Yang paling menarik adalah tanggapan pengeluar ijin lainnya, Departemen Sosial, yang mengatakan situs ini hanya sekadar situs informasi. Sama seperti gelar tinju, situs ini dinilai hanya menjual keanggotaan yang iurannya Rp 2 juta dan anggota bisa mengikuti undian gratis. Namun tetap saja, berdasar pencarian di beberapa situs searching, tak ada informasi apapun yang bisa digali dari situs ini. Sehingga, jenis situs ini dapat disamakan dengan sekitar 73 situs lainnya di internet yang berkategori taruhan.

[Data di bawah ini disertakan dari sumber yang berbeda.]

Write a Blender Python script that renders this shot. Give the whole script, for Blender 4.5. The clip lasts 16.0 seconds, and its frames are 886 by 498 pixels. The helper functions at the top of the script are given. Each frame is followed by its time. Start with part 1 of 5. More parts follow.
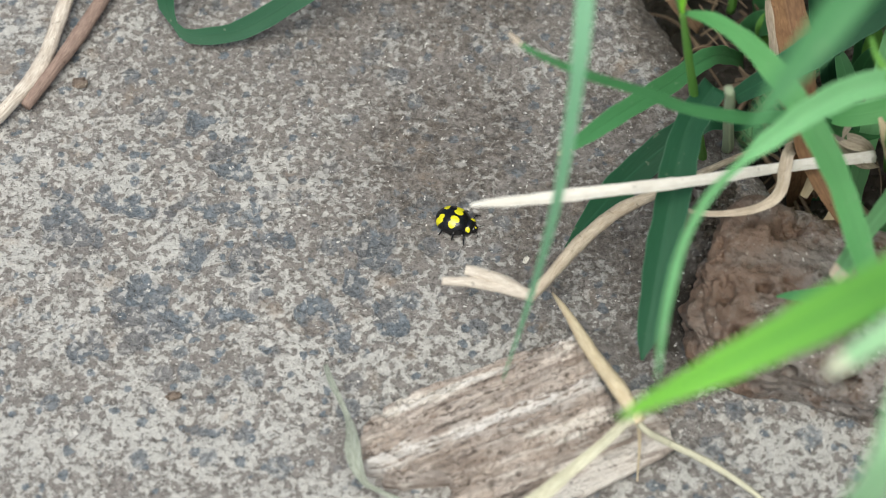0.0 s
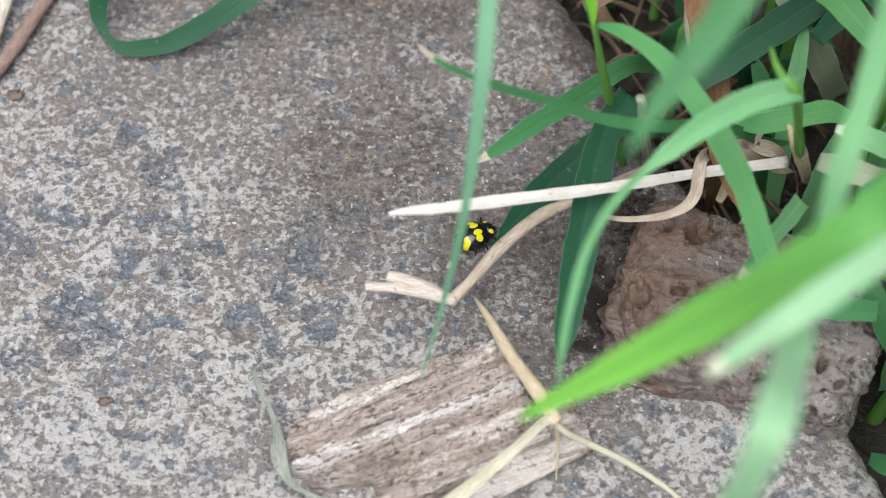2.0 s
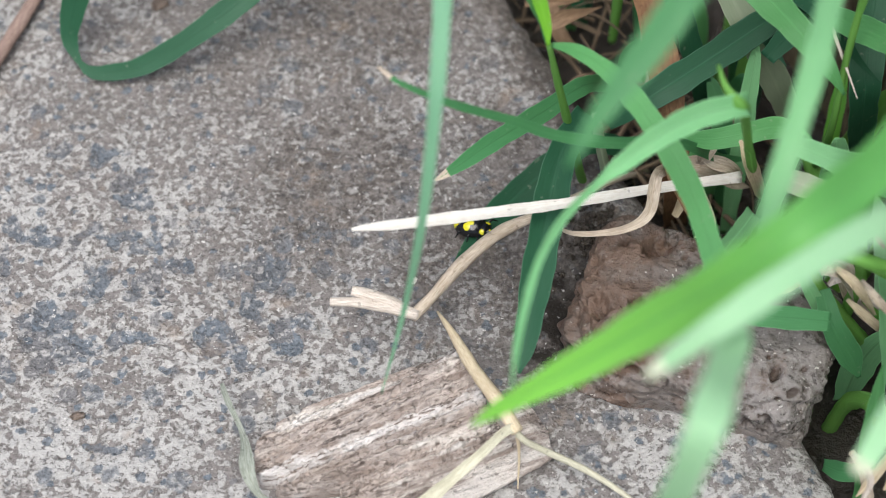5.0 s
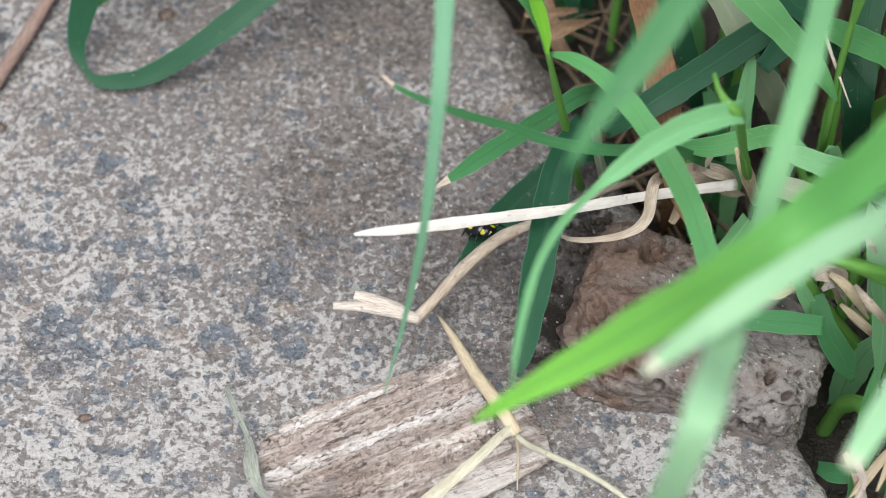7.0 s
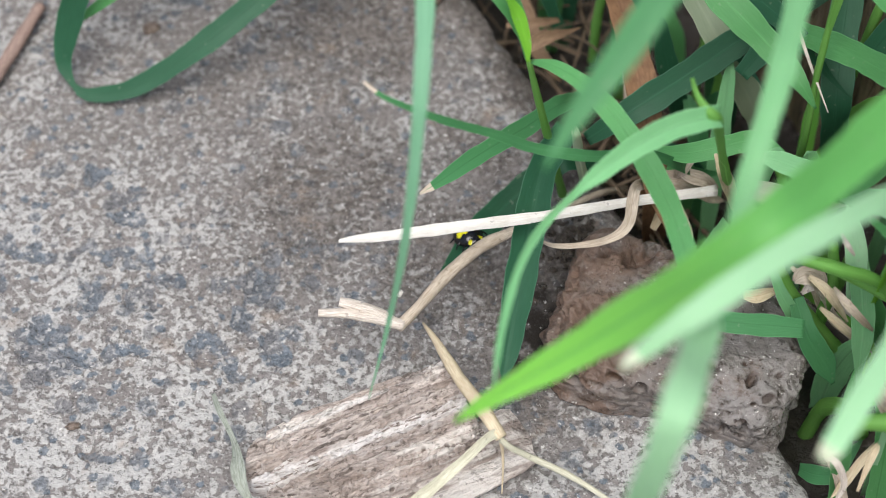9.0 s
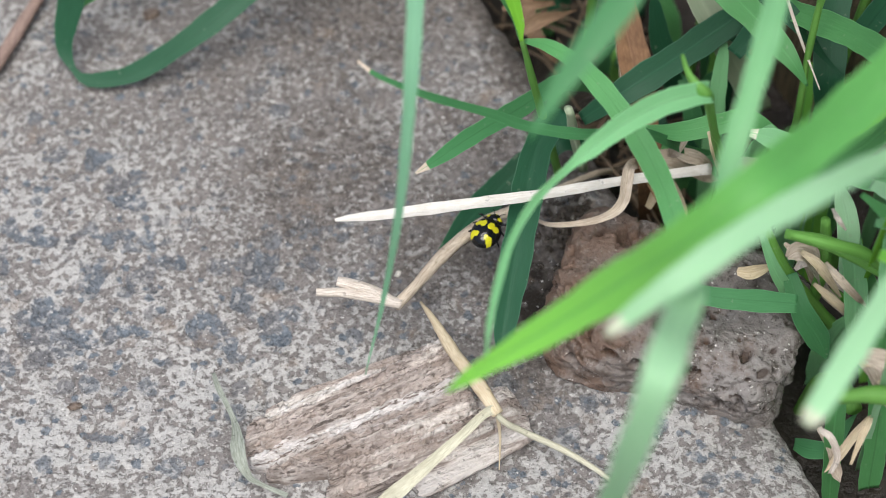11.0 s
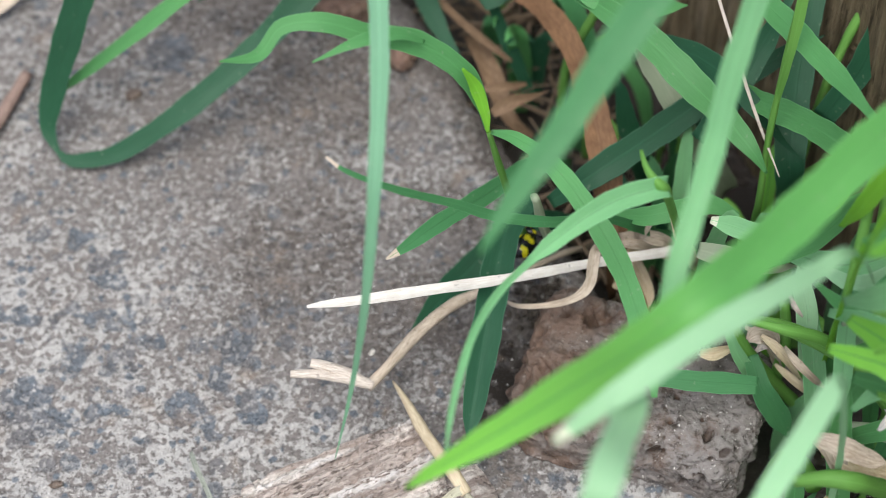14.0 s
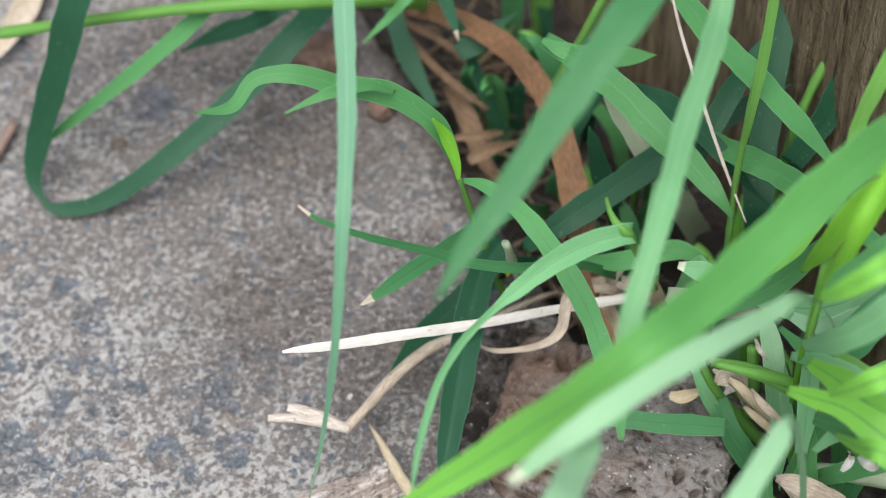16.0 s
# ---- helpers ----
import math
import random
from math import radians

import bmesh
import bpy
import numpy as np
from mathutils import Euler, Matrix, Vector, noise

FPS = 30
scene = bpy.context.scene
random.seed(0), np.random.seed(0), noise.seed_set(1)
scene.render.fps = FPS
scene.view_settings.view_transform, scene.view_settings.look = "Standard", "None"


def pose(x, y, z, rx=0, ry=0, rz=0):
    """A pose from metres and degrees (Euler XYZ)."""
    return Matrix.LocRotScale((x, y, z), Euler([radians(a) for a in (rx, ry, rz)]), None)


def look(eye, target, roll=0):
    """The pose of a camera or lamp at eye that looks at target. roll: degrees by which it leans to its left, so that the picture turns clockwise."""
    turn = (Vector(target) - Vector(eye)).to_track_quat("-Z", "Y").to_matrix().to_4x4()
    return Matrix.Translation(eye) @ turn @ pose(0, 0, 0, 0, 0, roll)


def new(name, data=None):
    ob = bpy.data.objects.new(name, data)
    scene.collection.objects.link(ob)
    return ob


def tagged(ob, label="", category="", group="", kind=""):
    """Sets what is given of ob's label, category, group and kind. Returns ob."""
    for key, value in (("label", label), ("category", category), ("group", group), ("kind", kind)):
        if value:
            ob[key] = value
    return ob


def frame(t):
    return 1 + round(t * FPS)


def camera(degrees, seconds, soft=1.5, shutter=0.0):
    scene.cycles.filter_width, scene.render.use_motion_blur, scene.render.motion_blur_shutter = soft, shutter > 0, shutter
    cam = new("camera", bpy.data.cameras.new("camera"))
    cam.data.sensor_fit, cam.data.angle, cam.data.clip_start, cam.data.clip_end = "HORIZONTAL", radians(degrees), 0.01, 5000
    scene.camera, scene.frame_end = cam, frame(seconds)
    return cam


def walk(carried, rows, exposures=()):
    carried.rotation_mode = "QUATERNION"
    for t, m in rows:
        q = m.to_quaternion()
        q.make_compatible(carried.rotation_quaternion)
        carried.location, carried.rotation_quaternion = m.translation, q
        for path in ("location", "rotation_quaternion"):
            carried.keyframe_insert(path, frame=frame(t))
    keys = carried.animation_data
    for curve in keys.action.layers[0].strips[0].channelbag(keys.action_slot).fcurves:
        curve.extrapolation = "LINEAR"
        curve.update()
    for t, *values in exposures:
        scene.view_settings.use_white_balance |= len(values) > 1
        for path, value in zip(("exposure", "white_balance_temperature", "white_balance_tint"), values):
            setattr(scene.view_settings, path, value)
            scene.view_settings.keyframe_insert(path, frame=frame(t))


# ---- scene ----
cam = camera(24, 16.0, soft=1.0)
cam.data.dof.use_dof = True
cam.data.dof.focus_distance = 0.171
cam.data.dof.aperture_fstop = 36
PATH = [
    (0, (-0.00574, -0.11417, 0.14004), (-0.00913, -0.01961, -0.00120), -0.991),
    (0.5, (-0.00404, -0.11483, 0.14106), (-0.00800, -0.02062, -0.00039), -1.307),
    (1, (-0.00229, -0.11517, 0.14184), (-0.00528, -0.02096, 0.00037), -0.980),
    (1.5, (-0.00170, -0.11548, 0.14249), (-0.00344, -0.02109, 0.00111), -0.500),
    (2, (-0.00166, -0.11598, 0.14385), (-0.00296, -0.02148, 0.00255), -0.389),
    (2.5, (-0.00135, -0.11665, 0.14385), (-0.00228, -0.02165, 0.00287), -0.214),
    (3, (-0.00065, -0.11694, 0.14467), (-0.00132, -0.02184, 0.00376), -0.157),
    (3.5, (-0.00052, -0.11739, 0.14511), (-0.00056, -0.02185, 0.00449), 0.075),
    (6, (0.00059, -0.12034, 0.14809), (0.00029, -0.02352, 0.00835), -0.494),
    (6.5, (-0.00042, -0.12091, 0.14841), (-0.00030, -0.02372, 0.00893), -0.177),
    (7, (0.00000, -0.12175, 0.14897), (-0.00000, -0.02426, 0.00970), -0.184),
    (7.5, (-0.00050, -0.12197, 0.14976), (-0.00051, -0.02430, 0.01061), -0.345),
    (8, (0.00017, -0.12229, 0.15020), (0.00051, -0.02413, 0.01140), -0.257),
    (8.5, (0.00014, -0.12275, 0.14980), (0.00087, -0.02413, 0.01133), -0.119),
    (9, (0.00046, -0.12387, 0.14973), (0.00133, -0.02489, 0.01152), -0.205),
    (11.5, (0.00316, -0.12628, 0.15051), (0.00225, -0.02739, 0.01224), -1.616),
    (12, (0.00436, -0.12573, 0.15155), (0.00291, -0.02695, 0.01320), -2.047),
    (12.5, (0.00402, -0.12545, 0.15217), (0.00244, -0.02637, 0.01404), -2.143),
    (13, (0.00405, -0.12531, 0.15309), (0.00249, -0.02608, 0.01506), -2.020),
    (13.5, (0.00390, -0.12483, 0.15465), (0.00283, -0.02519, 0.01692), -1.667),
    (14, (0.00501, -0.12493, 0.15704), (0.00427, -0.02452, 0.01986), -1.485),
    (14.5, (0.00636, -0.12512, 0.15857), (0.00495, -0.02393, 0.02198), -1.820),
    (15, (0.00673, -0.12560, 0.15905), (0.00517, -0.02348, 0.02316), -1.947),
    (15.5, (0.00748, -0.12638, 0.15940), (0.00615, -0.02359, 0.02401), -1.898),
    (16, (0.00816, -0.12690, 0.15998), (0.00667, -0.02366, 0.02493), -2.070),
]
# stops and white balance: the picture starts warm and turns neutral
BALANCE = [(0, 0.2, 6800, 4), (0.6, 0.22, 6650, 6), (1.6, 0.28, 6500, 10), (7, 0.32, 6500, 10), (9, 0.32, 6500, 10), (11.5, 0.25, 6500, 10), (16, 0.28, 6500, 10)]
walk(cam, [(t, look(eye, target, roll)) for t, eye, target, roll in PATH], BALANCE)

# ---- light: open shade under a bright sky ----
world = bpy.data.worlds.new("sky")
scene.world = world
world.use_nodes = True
wn = world.node_tree.nodes
sky = wn.new("ShaderNodeTexSky")
sky.sky_type, sky.sun_disc = "NISHITA", False
sky.sun_elevation, sky.sun_rotation = radians(66), radians(191)
sky.dust_density = 4.0
wn["Background"].inputs["Strength"].default_value = 0.085
world.node_tree.links.new(sky.outputs[0], wn["Background"].inputs["Color"])
sun_data = bpy.data.lights.new("sun", "SUN")
sun_data.energy, sun_data.angle, sun_data.color = 3.3, radians(50), (1.0, 0.985, 0.965)
sun = new("sun", sun_data)
sun.matrix_world = look((-0.13, -0.67, 1.55), (0, 0, 0))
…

Mengikuti sifat internet yang mengglobal, kejahatan jenis ini juga bersifat demikian. Bisa saja pengelolanya tidak berada di Indonesia. Sehingga, Indobet Online maupun sebelumnya hadir pula Tebaknomor.com hanya merupakan puncak "gunung es", dimana kejahatan sejenis dan lintas benua ini sesungguhnya akan lebih banyak. Baik berupakan casino online, lotto, forecast maupun tebak skor pertandingan olahraga.

Urgensi Cyberlaw
Dalam hal pemanfaatan teknologi informasi yang mengundang hadirnya kejahatan-kejahatan jenis baru dan lintas benua tersebut, maka diperlukan segera aturan hukum mengenai cyberlaw. Tanpa kepastian hukum, hal itu hanya akan makin memperburuk citra dan mempersulit posisi Indonesia dalam pergaulan dan perdagangan di dunia.

Saat ini pemerintah sedang menggodok RUU Informasi dan Transaksi Elektronik (ITE). Namun, baru pada semester kedua tahun ini direncanakan RUU tersebut diajukan ke DPR. Ini disayangkan, karena bukan waktu yang sebentar untuk membahas RUU ITE ini dan kemudian disahkan. Apalagi, tahun ini begitu banyak agenda besar bangsa seperti pemilu, pergantian komposisi anggota legislatif serta termasuk personil kepresidenan dan kabinet.
Diakui, soal perlunya regulasi yang mengatur kejahatan digital masih dalam perdebatan. Ada yang berpandangan bahwa jika sudah ada aturan hukum yang melarang suatu hal dalam dunia nyata, maka di dunia maya juga demikian. Pendapat tersebut dapat saja dipakai sebelum aturan hukum digital ada agar tidak terjadi kevakuman hukum. Sebab tanpa aturan yang jelas dan tegas, ditambah KUHAP kita tidak mengatur angka "1" dan "0" sebagai alat bukti yang sah, sulit kejahatan ini diajukan ke meja hijau.